*Data segment*.
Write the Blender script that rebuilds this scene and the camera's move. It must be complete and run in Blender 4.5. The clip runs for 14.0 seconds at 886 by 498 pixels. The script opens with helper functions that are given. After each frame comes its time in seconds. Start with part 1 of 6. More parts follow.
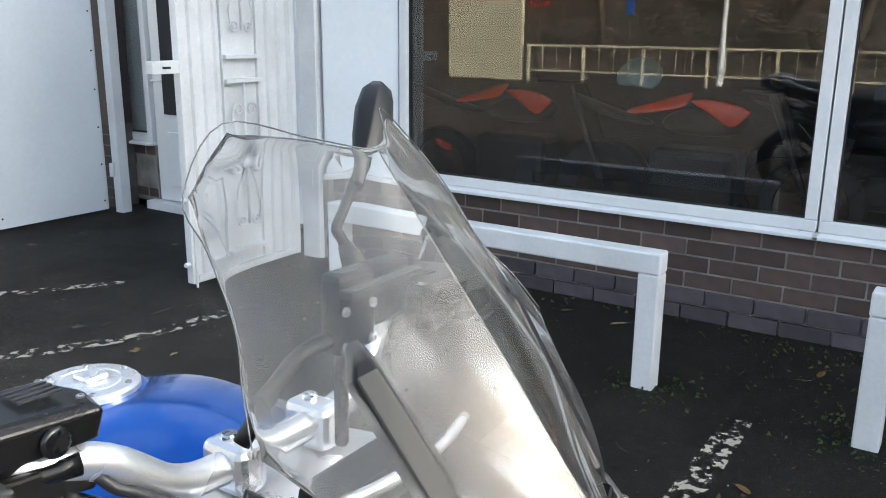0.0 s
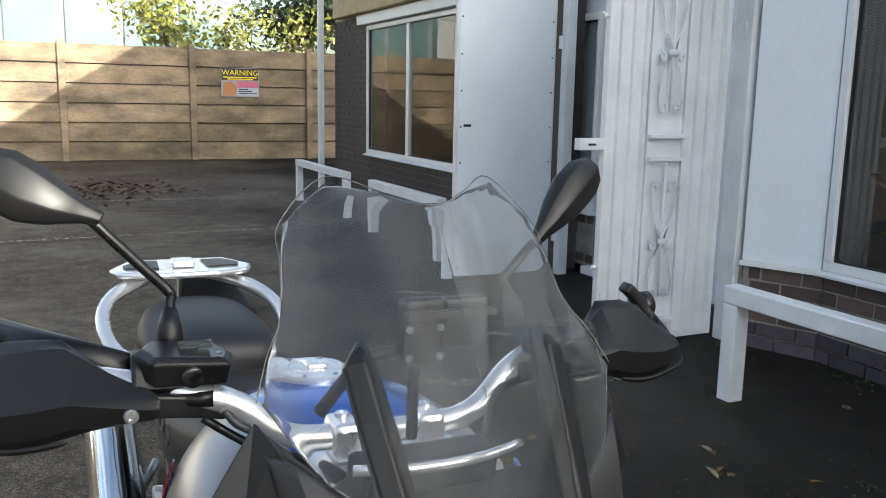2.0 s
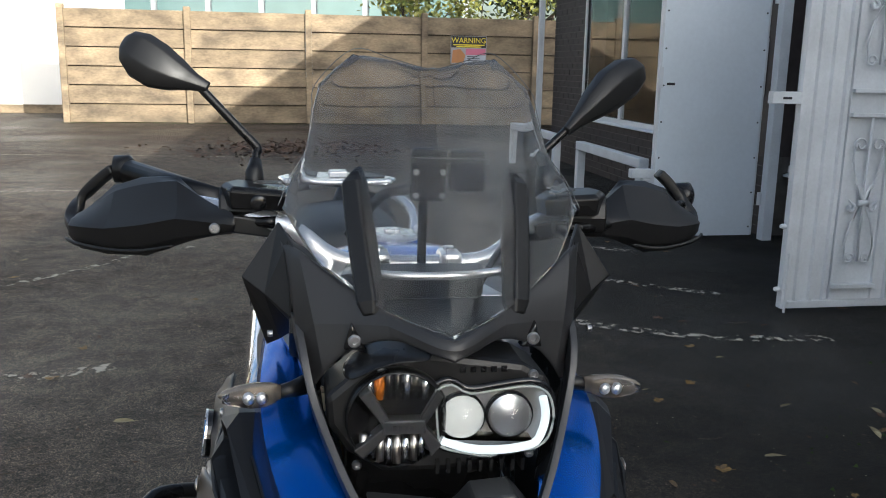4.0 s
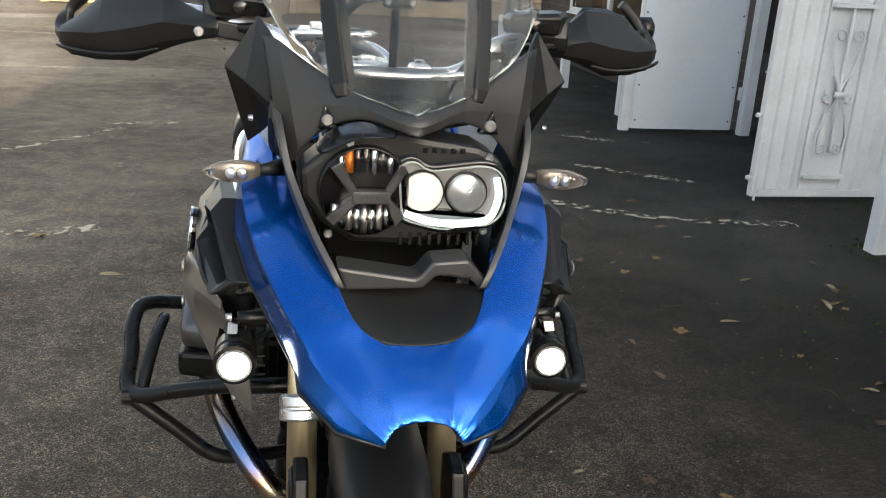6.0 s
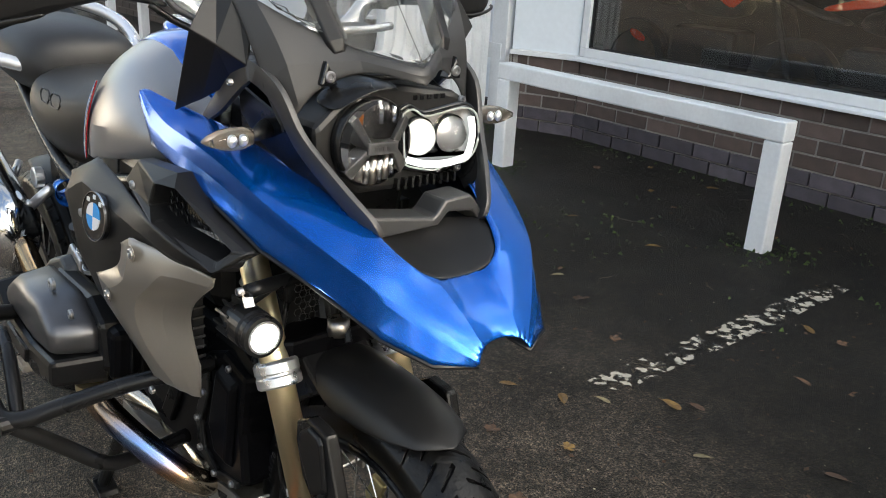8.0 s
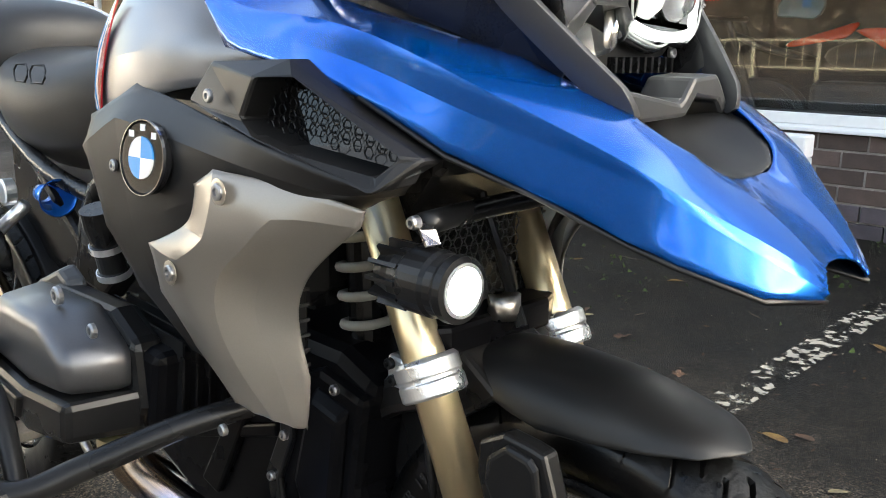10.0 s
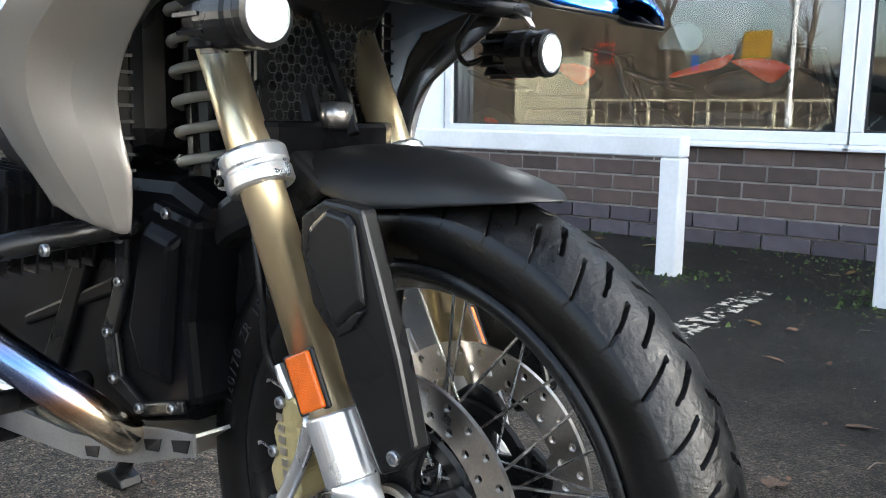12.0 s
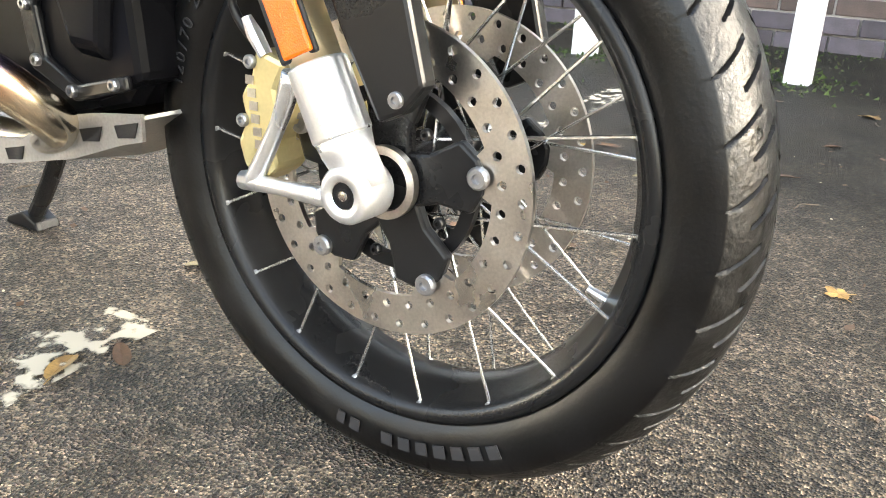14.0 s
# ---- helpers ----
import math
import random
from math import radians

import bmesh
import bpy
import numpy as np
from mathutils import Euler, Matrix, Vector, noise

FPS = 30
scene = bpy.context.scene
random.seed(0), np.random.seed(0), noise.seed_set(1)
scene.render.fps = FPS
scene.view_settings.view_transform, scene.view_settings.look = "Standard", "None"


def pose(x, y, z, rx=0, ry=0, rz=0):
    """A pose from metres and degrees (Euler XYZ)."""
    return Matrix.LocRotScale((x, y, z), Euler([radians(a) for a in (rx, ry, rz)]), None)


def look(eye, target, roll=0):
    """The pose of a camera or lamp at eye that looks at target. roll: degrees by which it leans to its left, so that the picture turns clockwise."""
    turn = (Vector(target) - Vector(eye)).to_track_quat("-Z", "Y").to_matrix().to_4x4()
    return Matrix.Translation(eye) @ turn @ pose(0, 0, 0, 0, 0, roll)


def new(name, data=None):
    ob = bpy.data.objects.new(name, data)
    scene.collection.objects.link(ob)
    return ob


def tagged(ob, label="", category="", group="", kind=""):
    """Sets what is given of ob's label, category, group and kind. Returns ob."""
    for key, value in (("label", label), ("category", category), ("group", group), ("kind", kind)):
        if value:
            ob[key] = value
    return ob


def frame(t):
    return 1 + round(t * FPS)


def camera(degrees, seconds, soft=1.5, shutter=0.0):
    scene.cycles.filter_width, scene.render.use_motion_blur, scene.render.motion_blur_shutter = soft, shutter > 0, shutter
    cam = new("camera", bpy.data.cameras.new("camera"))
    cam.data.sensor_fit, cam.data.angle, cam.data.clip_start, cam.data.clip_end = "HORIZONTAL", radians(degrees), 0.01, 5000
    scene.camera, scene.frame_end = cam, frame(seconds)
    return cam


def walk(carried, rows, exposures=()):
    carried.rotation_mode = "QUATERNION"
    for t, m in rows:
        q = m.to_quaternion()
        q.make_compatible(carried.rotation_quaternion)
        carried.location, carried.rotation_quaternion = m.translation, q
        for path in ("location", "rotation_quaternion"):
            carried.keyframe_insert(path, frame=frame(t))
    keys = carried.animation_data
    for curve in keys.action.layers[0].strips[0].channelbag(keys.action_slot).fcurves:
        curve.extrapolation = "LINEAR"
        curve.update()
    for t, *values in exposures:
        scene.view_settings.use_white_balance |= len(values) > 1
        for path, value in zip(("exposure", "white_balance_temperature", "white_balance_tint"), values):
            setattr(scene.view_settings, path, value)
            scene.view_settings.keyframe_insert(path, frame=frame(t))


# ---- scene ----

*Work to complete*.
The first line to be transcribed is the one containing "turn = (Vector(target)", and the last is the one containing "carried.keyframe_insert(path, frame=frame(t))". Transcribe exactly those lines and nothing else.

*Answer for this exercise*.
    turn = (Vector(target) - Vector(eye)).to_track_quat("-Z", "Y").to_matrix().to_4x4()
    return Matrix.Translation(eye) @ turn @ pose(0, 0, 0, 0, 0, roll)


def new(name, data=None):
    ob = bpy.data.objects.new(name, data)
    scene.collection.objects.link(ob)
    return ob


def tagged(ob, label="", category="", group="", kind=""):
    """Sets what is given of ob's label, category, group and kind. Returns ob."""
    for key, value in (("label", label), ("category", category), ("group", group), ("kind", kind)):
        if value:
            ob[key] = value
    return ob


def frame(t):
    return 1 + round(t * FPS)


def camera(degrees, seconds, soft=1.5, shutter=0.0):
    scene.cycles.filter_width, scene.render.use_motion_blur, scene.render.motion_blur_shutter = soft, shutter > 0, shutter
    cam = new("camera", bpy.data.cameras.new("camera"))
    cam.data.sensor_fit, cam.data.angle, cam.data.clip_start, cam.data.clip_end = "HORIZONTAL", radians(degrees), 0.01, 5000
    scene.camera, scene.frame_end = cam, frame(seconds)
    return cam


def walk(carried, rows, exposures=()):
    carried.rotation_mode = "QUATERNION"
    for t, m in rows:
        q = m.to_quaternion()
        q.make_compatible(carried.rotation_quaternion)
        carried.location, carried.rotation_quaternion = m.translation, q
        for path in ("location", "rotation_quaternion"):
            carried.keyframe_insert(path, frame=frame(t))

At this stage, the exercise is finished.